▸ Data section:
■ ■ ■

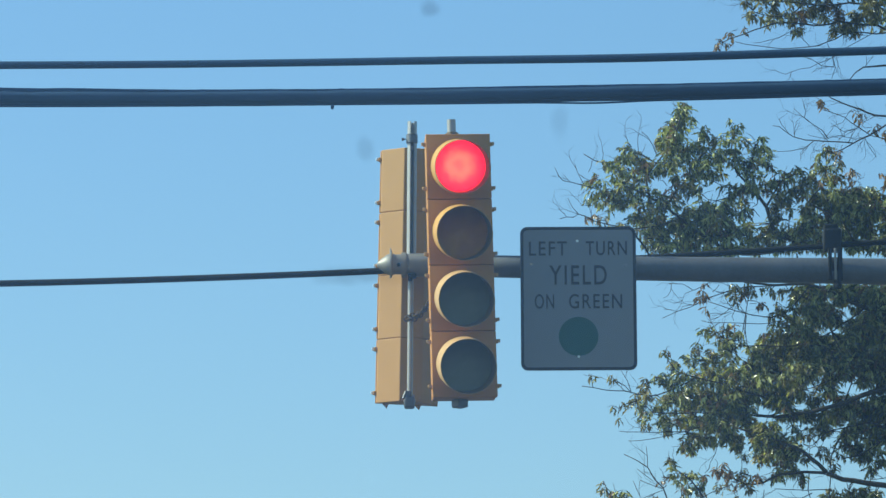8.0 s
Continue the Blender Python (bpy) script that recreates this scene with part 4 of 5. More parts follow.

■ ■ ■

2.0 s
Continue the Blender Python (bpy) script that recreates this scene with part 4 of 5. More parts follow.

■ ■ ■

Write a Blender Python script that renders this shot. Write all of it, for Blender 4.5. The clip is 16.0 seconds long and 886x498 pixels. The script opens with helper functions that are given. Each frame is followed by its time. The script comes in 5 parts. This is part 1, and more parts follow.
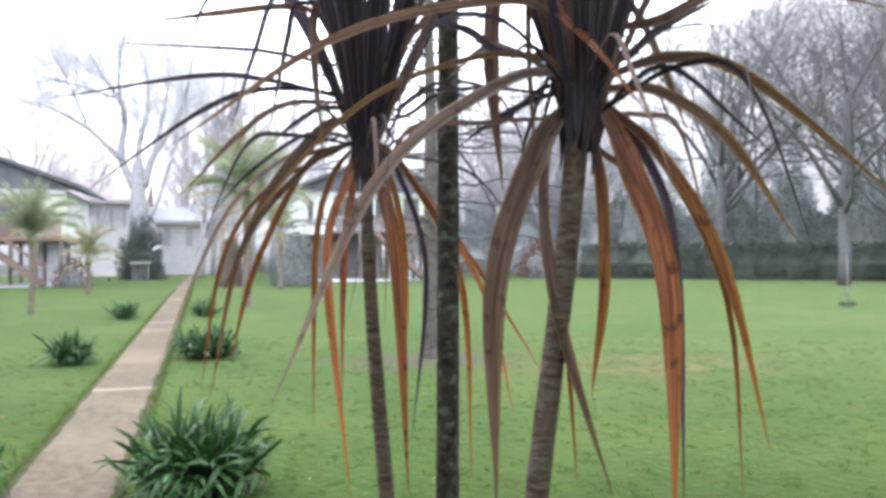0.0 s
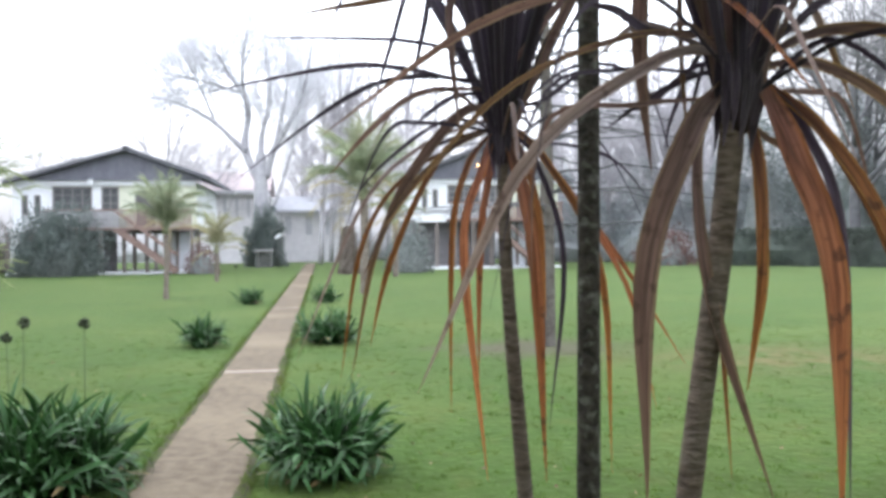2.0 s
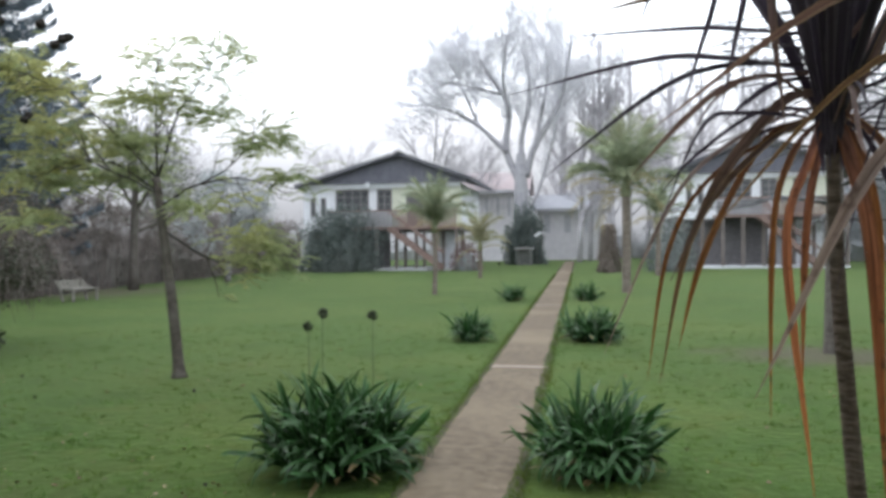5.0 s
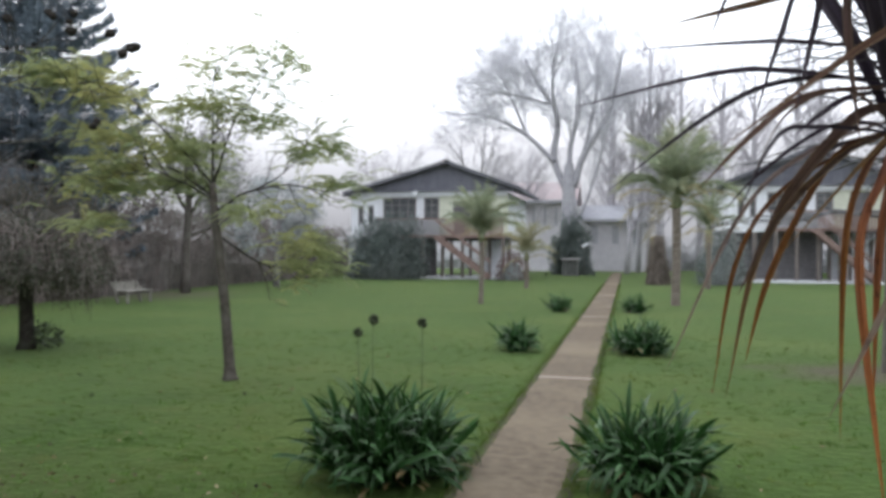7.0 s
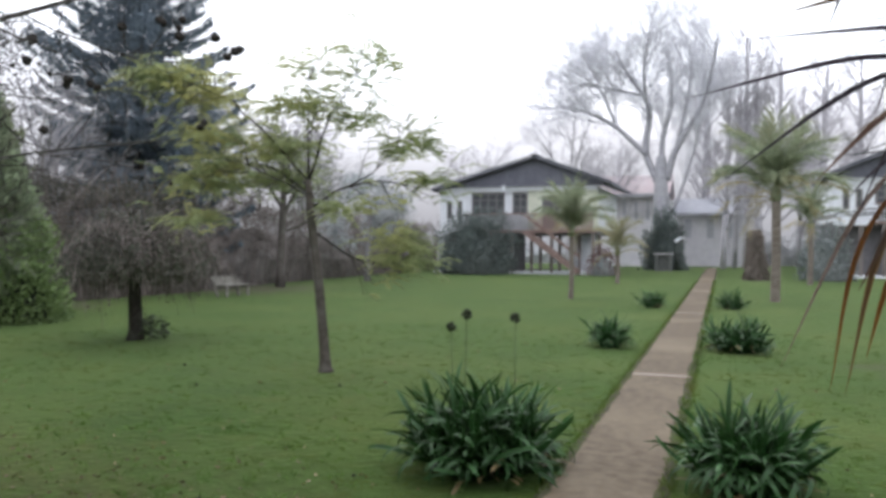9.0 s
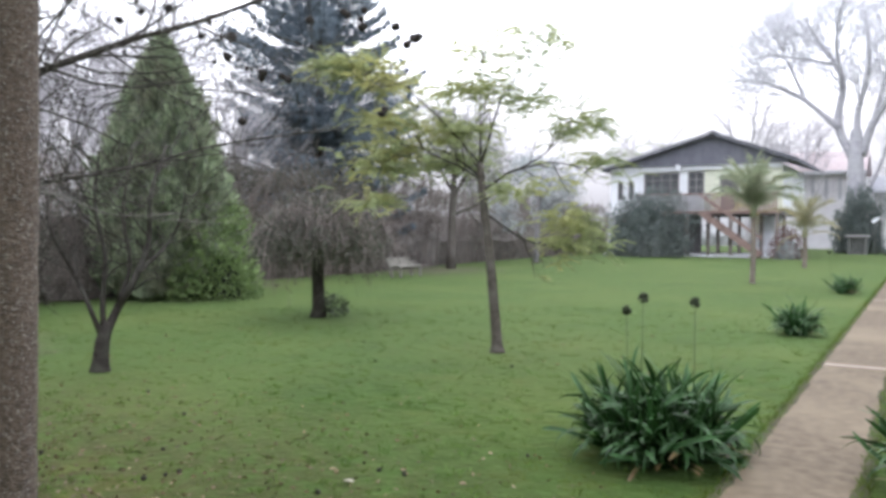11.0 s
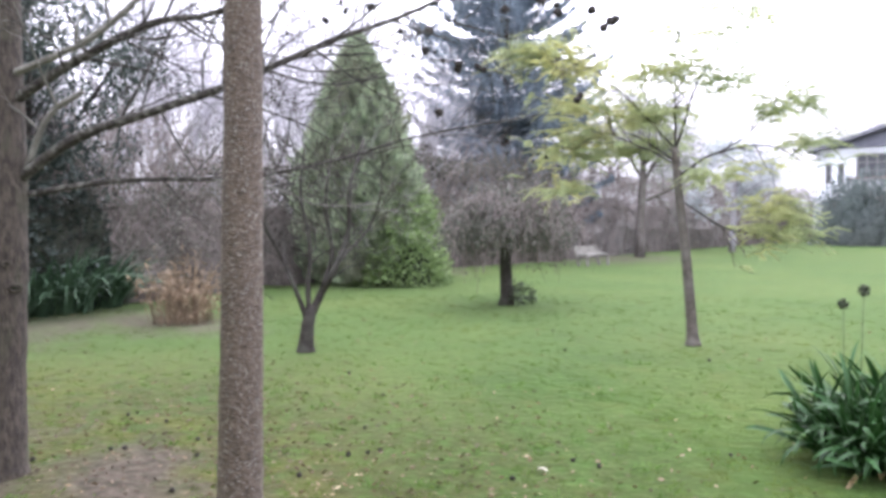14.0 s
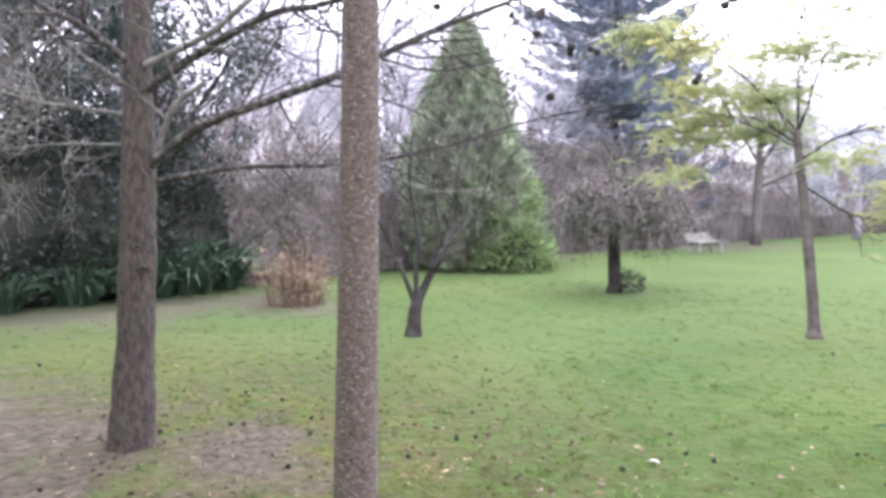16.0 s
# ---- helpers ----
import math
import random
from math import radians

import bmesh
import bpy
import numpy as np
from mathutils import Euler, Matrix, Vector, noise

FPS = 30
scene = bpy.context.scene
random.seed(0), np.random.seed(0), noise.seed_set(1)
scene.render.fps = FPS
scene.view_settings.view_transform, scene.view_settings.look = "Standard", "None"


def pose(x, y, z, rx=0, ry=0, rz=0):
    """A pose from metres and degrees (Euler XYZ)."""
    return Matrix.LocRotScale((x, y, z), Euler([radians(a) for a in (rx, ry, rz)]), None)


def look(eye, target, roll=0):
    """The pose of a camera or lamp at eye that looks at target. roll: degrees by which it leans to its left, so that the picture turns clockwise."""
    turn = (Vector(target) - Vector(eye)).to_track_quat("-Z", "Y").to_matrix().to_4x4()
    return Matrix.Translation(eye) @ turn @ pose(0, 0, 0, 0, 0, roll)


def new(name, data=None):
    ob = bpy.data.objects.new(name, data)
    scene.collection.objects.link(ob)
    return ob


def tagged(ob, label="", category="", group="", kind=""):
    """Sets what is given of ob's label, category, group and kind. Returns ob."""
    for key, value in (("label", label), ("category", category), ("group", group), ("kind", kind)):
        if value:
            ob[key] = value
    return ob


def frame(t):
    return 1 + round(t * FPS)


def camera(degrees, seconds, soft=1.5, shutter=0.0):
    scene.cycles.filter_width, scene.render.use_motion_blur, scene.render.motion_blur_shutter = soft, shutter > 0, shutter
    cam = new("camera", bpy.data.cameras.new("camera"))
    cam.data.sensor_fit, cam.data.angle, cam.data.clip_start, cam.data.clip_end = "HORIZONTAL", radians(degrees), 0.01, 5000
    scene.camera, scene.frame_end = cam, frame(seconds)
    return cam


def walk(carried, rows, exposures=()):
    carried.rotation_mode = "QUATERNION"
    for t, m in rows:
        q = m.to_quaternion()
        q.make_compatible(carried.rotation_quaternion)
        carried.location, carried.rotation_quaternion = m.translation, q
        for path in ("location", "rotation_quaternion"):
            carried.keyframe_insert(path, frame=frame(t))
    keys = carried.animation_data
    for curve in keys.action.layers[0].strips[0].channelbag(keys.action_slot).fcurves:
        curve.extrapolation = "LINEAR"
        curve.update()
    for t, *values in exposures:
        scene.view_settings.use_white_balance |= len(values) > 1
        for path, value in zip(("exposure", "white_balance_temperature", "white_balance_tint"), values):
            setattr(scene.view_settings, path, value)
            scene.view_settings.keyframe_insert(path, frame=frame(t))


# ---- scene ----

■ ■ ■

Gather up the lines that contain the word "path".

▸ Task response:
        for path in ("location", "rotation_quaternion"):
            carried.keyframe_insert(path, frame=frame(t))
        for path, value in zip(("exposure", "white_balance_temperature", "white_balance_tint"), values):
            setattr(scene.view_settings, path, value)
            scene.view_settings.keyframe_insert(path, frame=frame(t))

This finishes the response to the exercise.